I’m interested in the traces, the unknowable realities that are left for future historians – imagining someone, in a few years time, picking up an old copy of Frieze, Flash Art, Art Forum and thinking, what was that Susak Expo, that strange exhibition that took place in Antananarivo, Madagascar (I didn’t know they had a Museum of Contemporary Art there, and who was Herzog Dellafiore?).

I organise events as both curator/organiser and artist: I not only often show work, but also consider these events themselves part of my art practice. The exhibitions play an important part but are not the main part; I like to create a framework and then ask artists to help me make it happen as a collaboration, so that we’re all both contributors and creators.  The whole includes the shared experiences, the putting up and taking down of the show, the politics, discussion and after the exhibition, the catalogue and other art peri-phenomena, like adverts, flyers, invites etc.

I am interested in the relationships and interactions between the artists involved, (not in a Relational Aesthetics way although I do often make coffee for people and organise Osman’s Café once a month).

Since working on the Susak expo Biennale, what could be termed my more traditional ‘sculptural’ practice has led to the exhaustive use of orange wheelbarrows (the island’s only means of transport is the wheelbarrow – painting them a uniform orange was my un-asked for intervention – they now populate the entire island as movable land-art).

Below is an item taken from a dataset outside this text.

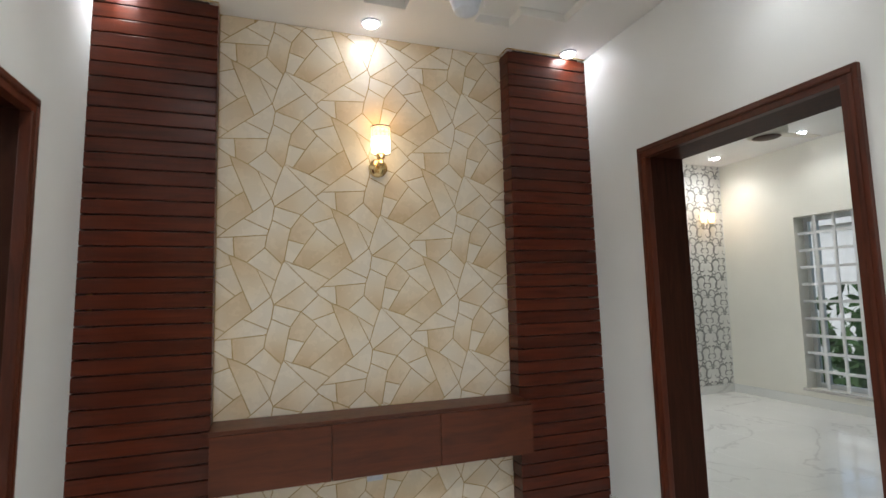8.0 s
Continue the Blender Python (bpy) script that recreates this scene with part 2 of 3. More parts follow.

My video works that often take the form of a conversation or dialogue. These conversations usually start with a script or a plan but they are not strict and are free to change direction. Sometimes these conversations are between me and a doppelganger.

In Don’t Fucking Lucy Lippard Me, Maxine Peake who plays the part of Herzog Dellafiore interviewed by Daniel Devlin followed the script quite closely, but in In conversation With Socrates (not the philosopher but the captain of the 1982 Brazil football team), the only plan is that we would have a socratic conversation about what is beauty in football. And when I had my conversation with Bruce McLean, the plan was to promote The Dan Devlin Show, I had a script but he didn’t read it.

I’ve been called a postmodern naïf, a conceptual provocateur … and many other things. Maybe I’m just a fraud.